> EXERCISE OBJECTIVE
Starting at the top of the listing, extract every line up to and including the one with "flat paving stones". Pictures stay out of the copy.
----
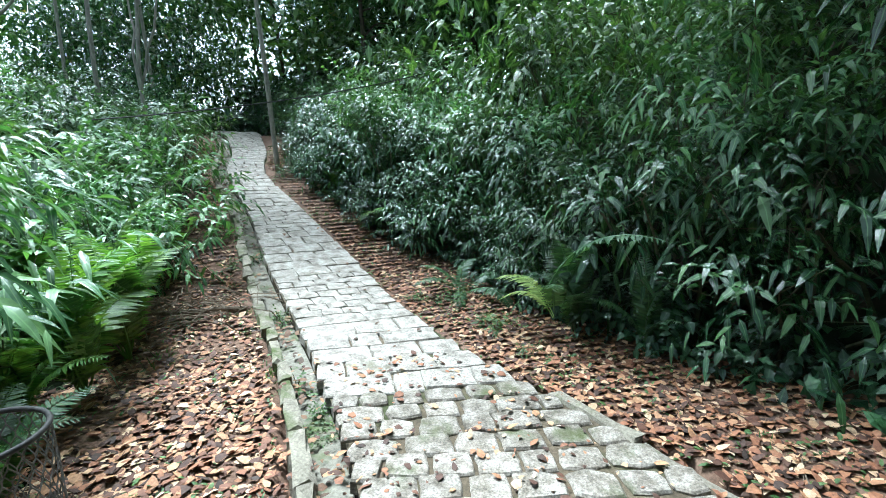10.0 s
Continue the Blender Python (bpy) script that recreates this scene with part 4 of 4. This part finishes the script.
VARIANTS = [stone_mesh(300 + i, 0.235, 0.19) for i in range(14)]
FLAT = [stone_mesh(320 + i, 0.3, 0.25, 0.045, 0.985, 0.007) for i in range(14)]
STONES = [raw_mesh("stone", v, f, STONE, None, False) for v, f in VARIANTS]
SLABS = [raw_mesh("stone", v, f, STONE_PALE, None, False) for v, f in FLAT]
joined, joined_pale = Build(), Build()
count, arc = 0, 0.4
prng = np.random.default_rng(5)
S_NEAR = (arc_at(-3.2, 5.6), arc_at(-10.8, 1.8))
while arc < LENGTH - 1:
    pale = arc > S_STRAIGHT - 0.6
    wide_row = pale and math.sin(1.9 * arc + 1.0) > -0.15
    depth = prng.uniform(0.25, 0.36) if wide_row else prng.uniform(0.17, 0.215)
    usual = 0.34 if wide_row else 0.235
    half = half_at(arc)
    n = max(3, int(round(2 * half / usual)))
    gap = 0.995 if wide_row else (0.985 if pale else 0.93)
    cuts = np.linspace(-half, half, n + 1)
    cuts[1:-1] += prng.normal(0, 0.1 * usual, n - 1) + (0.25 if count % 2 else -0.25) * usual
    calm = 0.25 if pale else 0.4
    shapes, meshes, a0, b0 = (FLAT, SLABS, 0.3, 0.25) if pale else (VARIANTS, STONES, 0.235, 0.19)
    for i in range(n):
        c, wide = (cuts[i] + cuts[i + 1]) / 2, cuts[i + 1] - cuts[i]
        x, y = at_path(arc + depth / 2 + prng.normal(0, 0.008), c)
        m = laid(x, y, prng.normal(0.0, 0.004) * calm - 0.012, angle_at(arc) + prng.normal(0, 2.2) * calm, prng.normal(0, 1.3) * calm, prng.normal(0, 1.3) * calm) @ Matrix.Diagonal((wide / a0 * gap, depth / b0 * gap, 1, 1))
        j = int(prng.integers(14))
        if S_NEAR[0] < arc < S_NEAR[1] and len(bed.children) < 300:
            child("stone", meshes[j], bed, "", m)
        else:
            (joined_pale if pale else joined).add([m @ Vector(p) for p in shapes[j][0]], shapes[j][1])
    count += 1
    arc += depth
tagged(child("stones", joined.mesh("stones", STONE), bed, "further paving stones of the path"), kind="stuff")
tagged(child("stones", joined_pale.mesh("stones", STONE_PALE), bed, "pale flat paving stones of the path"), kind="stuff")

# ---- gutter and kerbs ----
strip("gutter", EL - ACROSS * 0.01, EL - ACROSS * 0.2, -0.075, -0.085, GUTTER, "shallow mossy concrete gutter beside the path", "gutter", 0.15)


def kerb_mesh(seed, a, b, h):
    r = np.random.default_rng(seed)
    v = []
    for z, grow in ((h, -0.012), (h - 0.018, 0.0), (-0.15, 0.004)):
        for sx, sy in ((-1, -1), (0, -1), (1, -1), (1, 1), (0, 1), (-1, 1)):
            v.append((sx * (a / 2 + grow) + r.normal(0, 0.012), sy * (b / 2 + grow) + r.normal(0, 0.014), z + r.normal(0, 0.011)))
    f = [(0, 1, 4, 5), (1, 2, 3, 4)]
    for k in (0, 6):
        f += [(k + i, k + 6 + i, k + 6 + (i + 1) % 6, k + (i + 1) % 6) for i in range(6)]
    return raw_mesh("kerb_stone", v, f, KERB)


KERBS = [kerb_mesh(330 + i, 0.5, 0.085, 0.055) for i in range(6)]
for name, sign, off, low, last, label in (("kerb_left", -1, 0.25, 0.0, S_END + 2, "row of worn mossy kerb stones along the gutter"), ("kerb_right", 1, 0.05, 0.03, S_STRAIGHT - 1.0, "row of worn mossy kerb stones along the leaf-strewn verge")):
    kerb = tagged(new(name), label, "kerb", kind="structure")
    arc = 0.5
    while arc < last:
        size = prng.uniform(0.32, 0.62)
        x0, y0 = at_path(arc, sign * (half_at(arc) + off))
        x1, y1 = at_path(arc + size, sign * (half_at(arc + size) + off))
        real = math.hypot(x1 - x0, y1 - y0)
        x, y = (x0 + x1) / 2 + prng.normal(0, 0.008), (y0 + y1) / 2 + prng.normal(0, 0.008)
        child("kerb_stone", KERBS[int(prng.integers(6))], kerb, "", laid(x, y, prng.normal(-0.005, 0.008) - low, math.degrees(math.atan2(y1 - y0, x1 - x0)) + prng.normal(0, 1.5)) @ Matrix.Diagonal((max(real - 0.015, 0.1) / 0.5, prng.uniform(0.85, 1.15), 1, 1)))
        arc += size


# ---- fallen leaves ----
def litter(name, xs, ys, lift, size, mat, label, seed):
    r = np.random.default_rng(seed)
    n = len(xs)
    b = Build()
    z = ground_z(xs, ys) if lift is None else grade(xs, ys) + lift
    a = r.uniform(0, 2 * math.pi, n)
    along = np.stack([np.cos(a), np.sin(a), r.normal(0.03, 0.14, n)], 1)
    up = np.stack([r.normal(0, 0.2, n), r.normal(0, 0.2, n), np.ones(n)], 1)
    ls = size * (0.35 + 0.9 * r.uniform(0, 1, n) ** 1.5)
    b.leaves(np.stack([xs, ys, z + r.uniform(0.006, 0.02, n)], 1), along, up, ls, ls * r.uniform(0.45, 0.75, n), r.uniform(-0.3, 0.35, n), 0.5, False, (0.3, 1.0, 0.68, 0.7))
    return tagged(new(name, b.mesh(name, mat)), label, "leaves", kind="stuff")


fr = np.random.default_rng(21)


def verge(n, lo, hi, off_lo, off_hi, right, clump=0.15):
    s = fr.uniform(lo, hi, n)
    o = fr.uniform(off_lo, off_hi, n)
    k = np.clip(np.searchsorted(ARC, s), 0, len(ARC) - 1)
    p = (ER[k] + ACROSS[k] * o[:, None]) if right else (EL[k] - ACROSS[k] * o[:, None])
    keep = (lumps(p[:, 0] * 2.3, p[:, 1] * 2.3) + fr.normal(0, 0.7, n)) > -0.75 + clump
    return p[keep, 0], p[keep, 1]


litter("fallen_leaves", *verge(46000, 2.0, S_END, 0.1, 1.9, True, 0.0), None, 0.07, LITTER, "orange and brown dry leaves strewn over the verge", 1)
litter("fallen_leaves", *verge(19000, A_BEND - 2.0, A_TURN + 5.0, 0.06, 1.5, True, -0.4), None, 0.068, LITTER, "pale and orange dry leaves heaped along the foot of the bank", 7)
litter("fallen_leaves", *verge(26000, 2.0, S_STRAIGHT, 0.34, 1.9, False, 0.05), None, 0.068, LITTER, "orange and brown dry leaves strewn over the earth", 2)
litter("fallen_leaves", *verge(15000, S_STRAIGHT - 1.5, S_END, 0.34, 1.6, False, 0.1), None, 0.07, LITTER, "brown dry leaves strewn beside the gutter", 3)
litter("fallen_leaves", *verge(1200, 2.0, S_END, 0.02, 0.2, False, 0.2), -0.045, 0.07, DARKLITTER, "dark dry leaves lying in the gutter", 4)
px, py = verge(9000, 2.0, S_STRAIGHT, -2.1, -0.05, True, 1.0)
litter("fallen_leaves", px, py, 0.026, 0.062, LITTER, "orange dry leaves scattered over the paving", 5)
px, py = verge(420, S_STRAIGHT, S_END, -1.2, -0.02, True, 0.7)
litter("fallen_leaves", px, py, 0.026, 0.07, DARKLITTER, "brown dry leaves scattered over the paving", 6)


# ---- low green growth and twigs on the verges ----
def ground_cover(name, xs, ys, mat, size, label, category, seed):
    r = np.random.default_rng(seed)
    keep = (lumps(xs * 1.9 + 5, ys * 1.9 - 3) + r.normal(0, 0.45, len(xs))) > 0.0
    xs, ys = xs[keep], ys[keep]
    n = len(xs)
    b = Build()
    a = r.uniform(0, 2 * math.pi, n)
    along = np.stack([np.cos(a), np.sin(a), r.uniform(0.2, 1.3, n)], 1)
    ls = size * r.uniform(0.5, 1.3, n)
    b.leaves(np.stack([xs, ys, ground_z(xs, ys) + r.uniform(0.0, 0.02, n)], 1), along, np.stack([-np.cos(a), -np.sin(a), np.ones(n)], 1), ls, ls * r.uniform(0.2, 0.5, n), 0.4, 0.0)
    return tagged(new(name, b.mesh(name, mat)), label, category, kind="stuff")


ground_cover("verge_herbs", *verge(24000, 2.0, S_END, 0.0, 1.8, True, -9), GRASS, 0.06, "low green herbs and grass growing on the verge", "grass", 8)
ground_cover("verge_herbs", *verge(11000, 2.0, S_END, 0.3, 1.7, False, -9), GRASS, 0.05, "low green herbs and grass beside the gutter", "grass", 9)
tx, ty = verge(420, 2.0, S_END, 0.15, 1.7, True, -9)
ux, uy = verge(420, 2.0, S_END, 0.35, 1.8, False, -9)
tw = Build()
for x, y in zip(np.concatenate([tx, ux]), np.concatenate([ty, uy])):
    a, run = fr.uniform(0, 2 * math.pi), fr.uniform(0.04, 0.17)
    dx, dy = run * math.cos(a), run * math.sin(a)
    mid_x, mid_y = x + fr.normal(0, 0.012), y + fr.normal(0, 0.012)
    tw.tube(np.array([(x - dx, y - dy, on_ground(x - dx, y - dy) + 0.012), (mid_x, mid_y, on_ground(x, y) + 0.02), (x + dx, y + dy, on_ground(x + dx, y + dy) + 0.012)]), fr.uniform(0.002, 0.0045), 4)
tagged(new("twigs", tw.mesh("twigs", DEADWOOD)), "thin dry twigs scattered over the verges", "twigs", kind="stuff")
----
> FINAL RESULT
10.0 s
Continue the Blender Python (bpy) script that recreates this scene with part 4 of 4. This part finishes the script.
VARIANTS = [stone_mesh(300 + i, 0.235, 0.19) for i in range(14)]
FLAT = [stone_mesh(320 + i, 0.3, 0.25, 0.045, 0.985, 0.007) for i in range(14)]
STONES = [raw_mesh("stone", v, f, STONE, None, False) for v, f in VARIANTS]
SLABS = [raw_mesh("stone", v, f, STONE_PALE, None, False) for v, f in FLAT]
joined, joined_pale = Build(), Build()
count, arc = 0, 0.4
prng = np.random.default_rng(5)
S_NEAR = (arc_at(-3.2, 5.6), arc_at(-10.8, 1.8))
while arc < LENGTH - 1:
    pale = arc > S_STRAIGHT - 0.6
    wide_row = pale and math.sin(1.9 * arc + 1.0) > -0.15
    depth = prng.uniform(0.25, 0.36) if wide_row else prng.uniform(0.17, 0.215)
    usual = 0.34 if wide_row else 0.235
    half = half_at(arc)
    n = max(3, int(round(2 * half / usual)))
    gap = 0.995 if wide_row else (0.985 if pale else 0.93)
    cuts = np.linspace(-half, half, n + 1)
    cuts[1:-1] += prng.normal(0, 0.1 * usual, n - 1) + (0.25 if count % 2 else -0.25) * usual
    calm = 0.25 if pale else 0.4
    shapes, meshes, a0, b0 = (FLAT, SLABS, 0.3, 0.25) if pale else (VARIANTS, STONES, 0.235, 0.19)
    for i in range(n):
        c, wide = (cuts[i] + cuts[i + 1]) / 2, cuts[i + 1] - cuts[i]
        x, y = at_path(arc + depth / 2 + prng.normal(0, 0.008), c)
        m = laid(x, y, prng.normal(0.0, 0.004) * calm - 0.012, angle_at(arc) + prng.normal(0, 2.2) * calm, prng.normal(0, 1.3) * calm, prng.normal(0, 1.3) * calm) @ Matrix.Diagonal((wide / a0 * gap, depth / b0 * gap, 1, 1))
        j = int(prng.integers(14))
        if S_NEAR[0] < arc < S_NEAR[1] and len(bed.children) < 300:
            child("stone", meshes[j], bed, "", m)
        else:
            (joined_pale if pale else joined).add([m @ Vector(p) for p in shapes[j][0]], shapes[j][1])
    count += 1
    arc += depth
tagged(child("stones", joined.mesh("stones", STONE), bed, "further paving stones of the path"), kind="stuff")
tagged(child("stones", joined_pale.mesh("stones", STONE_PALE), bed, "pale flat paving stones of the path"), kind="stuff")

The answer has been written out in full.